Park Service Announces Controlled Burn On Assateague

ASSATEAGUE – A controlled, or prescribed, burn of invasive phragmites on Assateague Island planned for this spring could cause extensive smoke and open flames to be visible from mainland areas from several miles away and for several days, as federal officials follow up with the second phase of an effort started last fall to rid the island of the destructive grasses.

Assateague Island National Seashore Acting Superintendent Carl Zimmerman announced this week the National Park Service will initiate several prescribed burns on an area encompassing roughly 200 acres on the barrier island for a one-week period between March 10 and April 1. Due to the uncertainty of the weather, NPS officials said this week it is not possible to predict the exact dates.

The planned prescribed burns are part of an aggressive plan of attack on the proliferation of noxious phragmites from one end of the barrier island to the other. Phragmites are prolific, non-native and highly invasive plants or weeds that take over salt marshes and other coastal areas by stunting the growth of indigenous plant-life attempting to co-exist with them.
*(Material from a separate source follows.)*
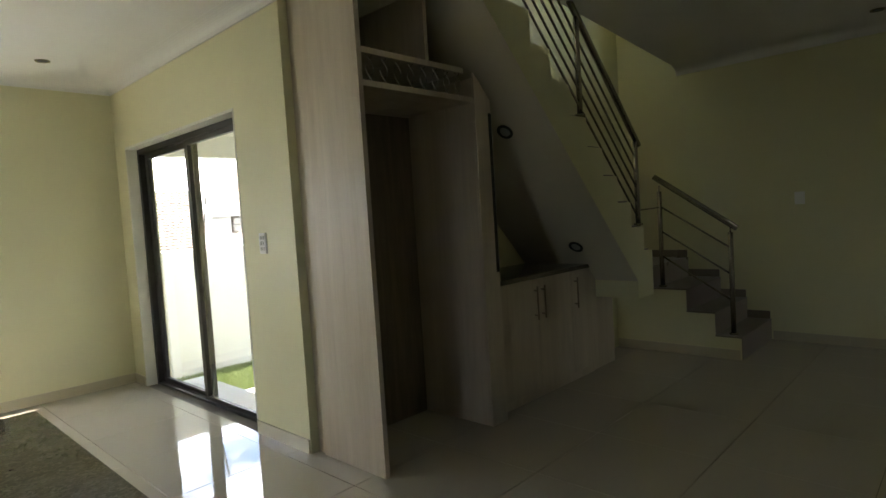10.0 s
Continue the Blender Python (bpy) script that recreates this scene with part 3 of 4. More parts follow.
for x, y in ((-0.755, 7.32), (2.335, 7.25), (0.675, 6.02), (6.60, 2.79)):
    downlight((x, y, CEIL), "unlit recessed downlight with a metal ring")


# ---------------------------------------------------------------- stairs
RISE, GO, Y0, Y1 = 0.19, 0.2, VY, YB
SX, SZ, SLOPE = 5.298, 0.745, 1.0                           # foot of the sloping soffit


def main_flight():
    s = thing("staircase", (5.6, 4.6, 0), "plastered concrete stairs with tiled treads turning at a landing", "stairs")
    # stepped profile in x and z, rising towards -x
    prof = [(5.57, 0.605), (5.57, 0.955)]
    x, z = 5.43, 0.955
    steps = []
    while z < 2.8:
        prof += [(x, z), (x, z + RISE)]
        steps.append((x, z + RISE))
        x, z = x - GO, z + RISE
    prof += [(3.28, z), (3.28, SZ + (SX - 3.28) * SLOPE), (SX, SZ), (SX, 0.605)]
    part("flight", prism(prof, 'y', Y0, Y1 - 0.002), WALL, s, "cream plastered flight")
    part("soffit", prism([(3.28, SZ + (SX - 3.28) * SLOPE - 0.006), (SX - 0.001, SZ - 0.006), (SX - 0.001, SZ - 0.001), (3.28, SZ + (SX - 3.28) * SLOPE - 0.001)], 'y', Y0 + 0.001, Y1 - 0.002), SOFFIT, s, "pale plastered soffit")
    for x, z in steps:
        part("tread", box(x - GO + 0.001, x + 0.004, Y0 + 0.03, Y1 - 0.004, z, z + 0.012, 0.002), STEP_TILE, s)
    # lower flight against the end wall, rising towards +y
    ys = [3.67, 3.87, 4.10, 4.40]
    zs = [0.178, 0.368, 0.556, 0.748]
    out = [(3.67, 0.0)]
    for y, z0, z1 in zip(ys, [0] + zs, zs):
        out += [(y, z1)] if z0 == 0 else [(y, z0), (y, z1)]
    out += [(YB - 0.002, zs[-1]), (YB - 0.002, 0.0)]
    part("lower_flight", prism(out, 'x', 6.15, XE - 0.002), WALL, s, "cream plastered lower flight")
    part("landing", boxes((5.571, 6.149, 4.74, YB - 0.003, 0.0, 0.88)), WALL, s, "cream plastered landing")
    for y, y2, z in zip(ys, ys[1:] + [YB - 0.004], zs):
        part("tread", box(6.14, XE - 0.004, y - 0.008, y2 - 0.001, z, z + 0.012, 0.002), STEP_TILE, s)
        part("riser", box(6.155, XE - 0.004, y - 0.006, y - 0.0005, z - 0.185, z - 0.001), STEP_TILE, s)
    part("landing_tile", box(5.575, 6.148, 4.735, YB - 0.004, 0.88, 0.892, 0.002), STEP_TILE, s)
    part("tread", box(5.435, 5.568, Y0 + 0.03, Y1 - 0.004, 0.955, 0.967, 0.002), STEP_TILE, s)
    for y, y2, z in zip(ys, ys[1:] + [YB - 0.003], zs):    # stepped tile skirting on the end wall
        part("skirting_tile", box(XE - 0.013, XE - 0.003, y + 0.001, y2 + 0.03 if y2 < 4.5 else y2, z + 0.013, z + 0.085, 0.0015), STEP_TILE, s)
    part("skirting", boxes((6.14, 6.1495, 3.68, 4.735, 0.0, 0.08)), SKIRT, s, "low cream tile skirting")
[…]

Similar to most weeds, phragmites re-generate rapidly and must be completely removed or destroyed to prevent them from spreading further. They have dramatically increased in abundance on Assateague Island in recent years, displacing native plant communities and causing an adverse affect on habitats. It is widely believed the noxious plant was introduced to the area from overseas in shipping ballast material from the 18th and 19th centuries.
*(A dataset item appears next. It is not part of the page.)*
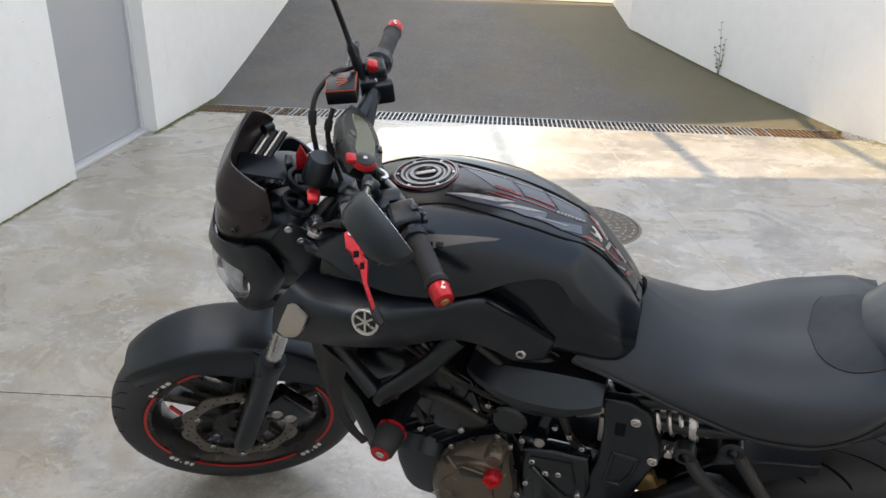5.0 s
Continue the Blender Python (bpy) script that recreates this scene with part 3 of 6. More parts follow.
# ---- fork and front mudguard ----
FD = RAKE
for s in (-1, 1):
    base = FAX + Vector((0.0, s * 0.108, -0.022))
    leg = FP("fork_leg", tube([base - FD * 0.012, base + FD * 0.02, base + FD * 0.06, base + FD * 0.16, base + FD * 0.335, base + FD * 0.362, base + FD * 0.372], [0.020, 0.027, 0.026, 0.027, 0.029, 0.033, 0.030], 20), PLASTIC, "black lower fork leg")
    FP("fork_tube", rod(base + FD * 0.335, base + FD * 0.80, 0.0205, 20), STEEL, "bright steel fork tube", leg)
    FP("axle_bolt", bolt(base + Vector((0, s * 0.026, 0.0)), (0, s, 0), 0.008, 0.006), STEEL, "", leg)
    FP("fork_guard", plate([(base.x + 0.118, base.z + 0.345), (base.x + 0.130, base.z + 0.340), (base.x + 0.148, base.z + 0.420), (base.x + 0.138, base.z + 0.432)], s * 0.135 - 0.006, s * 0.135 + 0.006, 0.003), PLASTIC, "", leg)
    FP("fork_cap", moved(lathe([(0.0, 0.001), (0.006, 0.001), (0.008, 0.003), (0.017, 0.001), (0.0215, 0.004), (0.0235, 0.001), (0.0235, -0.006), (0.0, -0.006)], axis="z", segs=24), Matrix.Translation(base + (FD * 0.815 + Vector((-0.009, -0.030, 0)) if s < 0 else FD * 0.76)) @ FD.to_track_quat("Z", "Y").to_matrix().to_4x4()), STEEL, "polished fork cap", leg)
    FP("cap_holder", rod(base + FD * 0.74, base + (FD * 0.809 + Vector((-0.009, -0.030, 0)) if s < 0 else FD * 0.754), 0.0275, 20), ENGINE, "", leg)
    FP("caliper", moved(box(-0.035, 0.035, -0.024, 0.024, -0.062, 0.062, 0.010, 3), Matrix.Translation(FAX + Vector((0.135, s * 0.078, 0.075))) @ Matrix.Rotation(radians(-28), 4, "Y")), ENGINE, "black four-piston brake caliper", leg)
    for k in (-0.022, 0.028):
        FP("caliper_piston", moved(lathe([(0.0, 0.004), (0.012, 0.004), (0.016, 0.0), (0.016, -0.01), (0.0, -0.01)], segs=18), Matrix.Translation(FAX + Vector((0.120 + k * 0.55, s * 0.102, 0.062 - k * 0.6))) @ (Matrix.Rotation(radians(180), 4, "X") if s < 0 else Matrix.Identity(4))), DULLSTEEL, "", leg)


def guard_rows():
    rows = []
    for a in (124, 117, 108, 98, 88, 76, 62, 48, 36):
        t = radians(a)
        r = 0.340 + 0.012 * math.sin(radians((a - 36) * 180 / 88))
        wide = 0.058 + 0.020 * math.sin(radians(min(1, (124 - a) / 26) * 90))
        drop = 0.012 + 0.078 * math.exp(-((a - 66) / 32.0) ** 2)
        c, s_ = math.cos(t), math.sin(t)
        row = []
        for y, dr in ((0, 0.006), (-wide * 0.45, 0.0055), (-wide * 0.80, 0.0025), (-wide * 0.90, -0.001), (-wide * 0.97, -0.011), (-wide * 1.02, -0.014 - 0.2 * drop), (-wide * 1.04, -0.020 - drop * 0.85)):
            row.append((FAX.x + (r + dr) * c, y, FAX.z + (r + dr) * s_))
        rows.append(row)
    return rows


FP("front_mudguard", shell(mirrored(guard_rows()), 0.004, 4, 3), MATT, "matt black front mudguard", sharp=60)
for s in (-1, 1):
    FP("stay_bolt", bolt(FAX + Vector((0.055, s * 0.083, 0.245)), (0, s, 0), 0.007, 0.005), ENGINE)

# yokes, stem and bars
def yoke(z, label):
    c = FAX + FD * ((z - FAX.z) / FD.z)
    bm = slab([(-0.032, -0.145), (0.030, -0.145), (0.062, -0.05), (0.062, 0.05), (0.030, 0.145), (-0.032, 0.145), (-0.030, 0.05), (-0.030, -0.05)], -0.014, 0.014, 0.005, 2)
    return FP("yoke", moved(bm, Matrix.Translation(c) @ FD.to_track_quat("Z", "Y").to_matrix().to_4x4() @ Matrix.Rotation(radians(0), 4, "Z")), FRAMEMAT, label)


yoke(0.80, "black lower yoke")
yk = yoke(1.015, "black upper yoke")
FP("yoke_arm", slab([(-1.165, -0.14), (-1.14, -0.165), (-1.11, -0.155), (-1.085, -0.10), (-1.075, -0.03), (-1.12, -0.02), (-1.160, -0.07)], 0.982, 1.006, 0.006, 3), PLASTIC, "", yk)
P("steering_head", rod((-1.155, 0, 0.80), (-1.06, 0, 1.0), 0.036, 20), FRAMEMAT)
bar_path = [(-0.945, -0.368, 1.110), (-0.959, -0.30, 1.122), (-0.979, -0.20, 1.134), (-1.002, -0.12, 1.118), (-1.025, -0.06, 1.085), (-1.03, 0.0, 1.082), (-1.025, 0.06, 1.085), (-1.002, 0.12, 1.122), (-0.980, 0.20, 1.142), (-0.952, 0.30, 1.134), (-0.930, 0.372, 1.122)]
hb = FP("handlebar", tube(spline(bar_path, 4), 0.0125, 14), FRAMEMAT, "satin black handlebar", dy=0)
for s in (-1, 1):
    FP("bar_clamp", box(-1.052, -1.005, s * 0.045 - 0.018, s * 0.045 + 0.018, 1.035, 1.105, 0.008, 3), FRAMEMAT, "", hb, dy=0)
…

After being introduced to a new area, phragmites begin the process of replacing native plants with monocultures of themselves. Once established, they quickly expand and can entirely overtake large areas. In recent years, hundreds of acres of formerly native plant communities on the barrier island have been invaded by dense phragmites stands.

The first phase of the plan to eradicate phragmites on Assateague began last fall with an aggressive aerial treatment with an herbicide appropriately called Habitat. The prescribed burnings planned for later this spring will remove the above-ground remnants of the phragmite infestations treated with the herbicide last fall and will help facilitate the restoration of the affected areas with native coastal vegetation.

Park managers will ignite on purpose the prescribed fires planned on Assateauge under a pre-determined set of conditions including the weather in order to accomplish the specific resource management objectives. All prescribed burns will be accomplished under the guidance and direction of trained and experienced National Park Service personnel and will take place only when the humidity levels, wind speed, and other parameters meet fire safety criteria and optimal conditions for a successful burn.  No structures will be threatened by these prescribed burning activities. 

Conducting the prescribed burns will require temporary changes in traffic patterns and visitor use on certain portions of Assateague National Seashore in order to ensure public safety. As a result, short-term closures of portions of Bayberry Drive, Ferry Landing Road, and/or the Over Sand Vehicle Zone may be necessary during the project.

Treated areas of phragmites infestation will naturally convert back to native vegetation over the next five growing seasons and will once again provide essential habitat for the island’s diverse wildlife species. Park Service officials expect phragmite management activities to continue on Assateague Island during subsequent years.